Lo peor de todo es que los mecanismos constitucionales de control y sanción han derivado en vulgares cuchillos largos. La facultad del Congreso de vacar al presidente bajo la indescifrable causal de incapacidad moral permanente y la facultad del gobierno de provocar contra sí hasta dos negaciones de confianza consecutivas del Congreso como motivo suficiente para disolverlo son ahora armas políticas perfectas no para defender el Estado de derecho sino para transgredirlo alegre y violentamente.
Dentro de este uso inescrupuloso del poder, el expresidente Martín Vizcarra apeló osadamente en su momento al rebuscado ilegal argumento de la “denegación fáctica de la confianza” para disolver el Congreso, como ahora congresistas y operadores políticos intentan exculpar su votación por Pedro Castillo y Dina Boluarte en las elecciones del 2021, buscando que la sobreacumulación de carpetas fiscales penales contra ella se convierta en la “razón fáctica” para desaforarla de la presidencia.
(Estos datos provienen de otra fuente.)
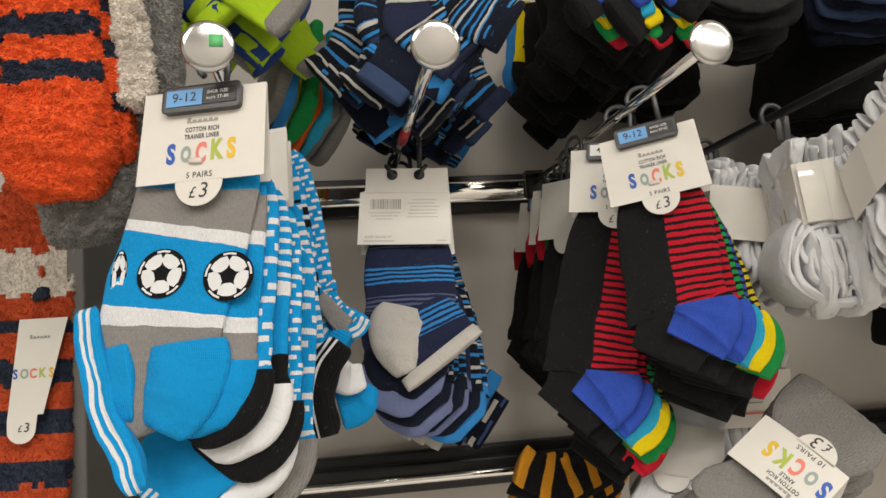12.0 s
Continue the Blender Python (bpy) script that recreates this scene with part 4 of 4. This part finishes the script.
# ---- the row below ----
rod_thing(0.435, 1.262, tip=-0.15, dark=True, disc=False)
lw = folded_pack(pose(0.366, -0.190, 1.200, -2, 0, -84), "white folded socks with loops upward in the lower row", white_knit, white_rib, seed=41, d=0.095, low=-0.10, tall=0.068, band=(0.077, 0.060), printed=False, front=False, cuff=False)
lw_band = [o for o in lw.children if o.name.startswith("paper_band")][0]
cb = bmesh.new()
for q in range(5):
    box_bm(0.0438, 0.024 + 0.0075 * q, 0.010, 0.0003, 0.0044, 0.0009, 0, cb)
    box_bm(0.0438, 0.024 + 0.0075 * q, 0.0145, 0.0003, 0.0044, 0.0009, 0, cb)
    box_bm(0.0438, 0.0220 + 0.0075 * q, 0.0122, 0.0003, 0.0007, 0.0050, 0, cb)
for q, (ln, z) in enumerate(((0.030, 0.001), (0.036, -0.004))):
    box_bm(0.0438, 0.040, z, 0.0003, ln, 0.0014, 0, cb)
part("small_print", cb, ink_grey, lw_band, smooth=False)
wb = bmesh.new()
box_bm(0.0438, 0.044, -0.015, 0.0003, 0.034, 0.0022, 0, wb)
part("small_print", wb, ink_coral, lw_band, smooth=False)
folded_pack(pose(0.300, -0.290, 1.160, -25, 10, -20), "white folded socks in a paper band in the lower row", white_knit, white_rib, seed=42, d=0.09, low=-0.06, tall=0.065, printed=False)
gp = folded_pack(pose(0.338, -0.400, 1.160, -34, 0, -15) @ pose(0, 0, 0, 0, -130, 0), "grey marl ankle socks in a white paper band, lying upside down", grey_knit, grey_knit, seed=43, d=0.08, low=-0.085, tall=0.075, layers=8)
folded_pack(pose(0.310, -0.345, 1.090, -25, 60, -10), "grey marl folded socks in the lower row", grey_knit, grey_knit, seed=44, d=0.08, low=-0.07, tall=0.06, layers=7, band=None, cuff=False)
for n, (x, y, z, rz, tilt) in enumerate(((0.690, -0.150, 1.300, -85, 6), (0.760, -0.190, 1.290, -65, -4), (0.840, -0.220, 1.265, -80, 0), (0.910, -0.260, 1.245, -70, 5), (0.980, -0.300, 1.230, -85, 0), (0.890, -0.120, 1.290, -60, 0), (0.780, -0.080, 1.300, -75, 0), (1.050, -0.330, 1.240, -70, 0))):
    folded_pack(pose(x, y, z, -8, tilt, rz), "black folded socks hanging in the lower row", black_knit, black_knit, seed=50 + n, d=0.11, low=-0.078, tall=0.07, band=None, cuff=False, w=0.11, sag=0.004, layers=14, jitter=0.010, mats=[black_knit, charcoal_knit])
ob = thing("sock_bundle", pose(0.262, -0.180, 1.120, -20, 75, 0), "black socks with amber bands lying in the lower row", "socks", "lower sock packs")
for k in range(5):
    trainer_sock(ob, 1, [knit("black_amber_knit", BLACK, stripes=[(0.03, 0.4, (0.70, 0.30, 0.02), 0, 0.3)]), black_knit][k % 2], None, None, 60 + k, Matrix.Translation((0.012 * (k - 2), 0.012 * k, 0.05)), length=0.11, w=0.05)
nb = hung_bundle(0.385, -0.080, 1.340, "dark navy socks behind the white packs", [deepnavy_knit, black_knit], 9, 5, 0.10, 0.10)


# ---- cosy fleece socks and the rust striped sock in the next bay ----
def fleece_bm(spine, width, thick, seed, bands, tuft=0.0026, density=70, n=80, m=48):
    """A sock of fleece: a swollen skin with many small tufts. bands: (v, material index) edges."""
    src = sock_bm(spine, width, thick, seed, n=n, m=m, wrinkle=0.003)
    layer = src.loops.layers.uv["UVMap"]
    rng = random.Random(seed)

    def index(v):
        k = 0
        for edge, i in bands:
            if v > edge:
                k = i
        return k

    src.normal_update()
    for v in src.verts:
        c = v.co
        v.co = c + v.normal * (0.0030 * noise.noise(c * 190 + Vector((seed, 0, 0))) + 0.0016 * noise.noise(c * 420))
    src.normal_update()
    faces = list(src.faces)
    jobs = []
    for f in faces:
        vv = sum(lp[layer].uv.y for lp in f.loops) / len(f.loops)
        f.material_index = index(vv + 0.004 * noise.noise(f.calc_center_median() * 130))
        if len(f.verts) != 4:
            continue
        count = f.calc_area() * 1e6 / 100 * density
        for _ in range(int(count) + (rng.random() < count % 1)):
            a, b = rng.random(), rng.random()
            c = [v.co for v in f.verts]
            p = (c[0] * (1 - a) + c[1] * a) * (1 - b) + (c[3] * (1 - a) + c[2] * a) * b
            jobs.append((p.copy(), f.normal.copy(), f.material_index))
    for p, nrm, mi in jobs:
        d = (nrm + Vector((rng.uniform(-1, 1), rng.uniform(-1, 1), rng.uniform(-1.2, 0.6))) * 1.3).normalized()
        s = d.orthogonal().normalized()
        s.rotate(Matrix.Rotation(rng.uniform(0, 6.3), 3, d))
        t = d.cross(s)
        r, ln = rng.uniform(0.00035, 0.0007), tuft * rng.uniform(0.5, 1.15)
        base = [src.verts.new(p - d * 0.0006 + r * (math.cos(q) * s + math.sin(q) * t)) for q in (0.0, 2.1, 4.2)]
        bend = s * rng.uniform(-0.5, 0.5) * ln
        mid = [src.verts.new(p + d * ln * 0.6 + bend * 0.4 + r * 0.9 * (math.cos(q) * s + math.sin(q) * t)) for q in (0.0, 2.1, 4.2)]
        tip = src.verts.new(p + d * ln + bend)
        for k in range(3):
            k2 = (k + 1) % 3
            src.faces.new((base[k], base[k2], mid[k2], mid[k])).material_index = mi
            src.faces.new((mid[k], mid[k2], tip)).material_index = mi
    return src


pile_set = [orange_pile, navy_pile, grey_pile, cream_pile, rust_pile]
cosy = thing("fleece_sock_pack", pose(-0.203, -0.440, 1.475), "fluffy orange and navy striped fleece socks with a grey one behind", "socks", "fleece socks")
part("sock", fleece_bm([(-0.018, 0.150), (-0.014, 0.090), (-0.012, 0.040), (-0.010, 0.0), (-0.006, -0.040), (-0.004, -0.074)], [0.066, 0.068, 0.070, 0.074, 0.078, 0.050], [0.030, 0.034, 0.036, 0.040, 0.044, 0.026], 71,
     [(-1, 0), (0.020, 1), (0.038, 0), (0.058, 1), (0.076, 0), (0.096, 1), (0.112, 0), (0.130, 1), (0.146, 0)]), pile_set, cosy, "orange and navy striped fleece sock")
toe = part("sock", fleece_bm([(0.020, 0.150), (0.020, 0.080), (0.022, 0.030), (0.026, -0.010), (0.030, -0.048)], [0.034, 0.036, 0.036, 0.036, 0.024], [0.030, 0.032, 0.034, 0.034, 0.02], 72, [(-1, 0), (0.075, 1), (0.09, 0), (0.11, 1), (0.126, 0), (0.15, 1), (0.163, 0)]), pile_set, cosy, "orange and navy striped fleece sock")
toe.location = (-0.002, 0.014, 0.0)
g = part("sock", fleece_bm([(0.036, 0.150), (0.040, 0.080), (0.042, 0.020), (0.036, -0.040), (0.008, -0.074), (-0.030, -0.082)], [0.060, 0.060, 0.058, 0.056, 0.054, 0.044], [0.040, 0.040, 0.044, 0.046, 0.046, 0.030], 73, [(-1, 2)]), pile_set, cosy, "grey fleece sock")
g.location = (0.000, 0.036, 0.002)
w = part("sock", fleece_bm([(0.030, 0.070), (0.034, 0.030), (0.038, -0.010), (0.034, -0.030)], [0.016, 0.022, 0.024, 0.014], [0.016] * 4, 74, [(-1, 3)]), pile_set, cosy, "white fleece patch")
w.location = (0.009, 0.002, 0.020)
o2 = part("sock", fleece_bm([(-0.060, 0.150), (-0.058, 0.080), (-0.056, 0.020), (-0.056, -0.030)], [0.040, 0.042, 0.044, 0.036], [0.034] * 4, 75, [(-1, 0), (0.05, 1), (0.07, 0), (0.10, 1), (0.125, 0)]), pile_set, cosy, "orange and navy striped fleece sock")
o2.location = (0, -0.006, 0)
part("hook", tube_bm([(0.015, 0.03, 0.12), (0.015, 0.03, 0.388), (0.008, 0.03, 0.396), (0.0, 0.03, 0.388)], 0.003, 8), grey_plastic, cosy)

rust = thing("fleece_sock_pack", pose(-0.292, -0.255, 1.405, -4, 0, -4), "rust, cream and navy striped fleece sock with a white price card", "socks", "fleece socks")
part("sock", fleece_bm([(0.004, 0.06), (0.003, 0.01), (0.002, -0.07), (-0.002, -0.15), (-0.004, -0.26)], [0.070, 0.072, 0.074, 0.076, 0.078], [0.016, 0.018, 0.02, 0.02, 0.02], 81,
     [(-1, 4), (0.075, 3), (0.118, 4), (0.140, 1)] + [(0.152 + 0.022 * k, (4, 1)[k % 2]) for k in range(8)], tuft=0.0022, density=40), pile_set, rust)
bl = part("blaze", fleece_bm([(0.012, 0.0), (0.011, -0.02), (0.010, -0.042)], [0.026, 0.020, 0.008], [0.006] * 3, 82, [(-1, 4)], tuft=0.002, density=40, n=12, m=12), pile_set, rust, "rust blaze patch")
bl.location = (0, -0.008, 0)
ns = part("dark_patch", fleece_bm([(0.004, -0.058), (0.011, -0.058), (0.018, -0.058)], [0.008, 0.011, 0.008], [0.007] * 3, 83, [(-1, 1)], tuft=0.0015, density=40, n=12, m=12), pile_set, rust, "dark oval patch")
ns.location = (0, -0.009, 0)
tag_card = part("price_card", outline_bm([(-0.004, 0.0), (-0.012, -0.088)] + arc(0.000, -0.095, 0.012, 195, 350, 10) + [(0.013, -0.083), (0.018, -0.083), (0.037, 0.0)], 0.0006, y=-0.014), card_white, rust, "white printed price card", smooth=False)
tag_card.location = (0, -0.005, -0.080)
for n, (letter, mat) in enumerate(zip("SOCKS", INKS)):
    lettering(letter, 0.0115, mat, tag_card, -0.006 + 0.0075 * n, -0.0145, -0.048, 0.0003, 0.76, name="letter")
brand_bars(tag_card, 0.014, -0.016, 0.018, 0.0035, -0.0143)
price(tag_card, 0.002, -0.0145, -0.094, 0.75)
part("hook", tube_bm([(0.0, 0.004, 0.05), (0.0, 0.004, 0.095), (-0.006, 0.004, 0.1)], 0.0026, 8), grey_plastic, rust)
rod_thing(-0.294, ROD_Z, tip=-0.36)
for n, (x, y, mt) in enumerate(((-0.345, -0.22, navy_knit), (-0.375, -0.30, green_knit))):
    p = thing("sock_pack", pose(x, y, 1.40, -4, 0, -8), "navy and green socks hanging in the next bay", "socks", "next bay packs")
    trainer_sock(p, 1, [navy_check, mt][n], mt, None, 90 + n, Matrix(), length=0.17)
    part("hook", tube_bm([(0.0, 0.0, -0.02), (0.0, 0.0, 0.095), (0.05, 0.0, 0.1)], 0.0026, 8), grey_plastic, p)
Del régimen de Castillo hacia acá, el Congreso ha adquirido, precisamente en el manejo por omisión o comisión de los cuchillos largos constitucionales de la “vacancia presidencial”, de la “disolución parlamentaria” y de otros coercitivos, el poder de peso, contrapeso y hasta el dominio absoluto del complejo juego político de sucesivas coyunturas.
La sola amenaza de aplicación de la “vacancia presidencial” o de la “disolución del Congreso”, o la sola demanda fiscal y judicial contra, por ejemplo, los partidos o adversarios políticos, bajo el filo de los cuchillos largos de cualquier interés subalterno o propósito venal, basta para generar las suficientes dosis de presión y psicosis política y social desde cualquiera y sobre cualquiera de los poderes del Estado o instituciones involucrados.
Así las cosas, la aproximación a nuevos cambios de mando presidencial y parlamentario el 2026, despierta la natural suspicacia de que quienes aspiran al poder ya no lo hacen porque deseen gobernar o legislar de verdad o porque simplemente quieran ganar las elecciones, sino porque saben que en medio de la inestabilidad y anarquía institucional pueden construir nuevas fuentes de poder que las delegadas por el voto ciudadano.
¿Por qué no se quieren cambiar y rectificar muchas cosas ni en la presidencia ni en el Congreso ni en la fiscalía ni en el Poder Judicial? Por la sencilla razón de que los usufructuarios de esas elevadas instancias han descubierto que una institucionalidad en crisis sistémica sirve más a sus fines políticos que una institucionalidad normalizada.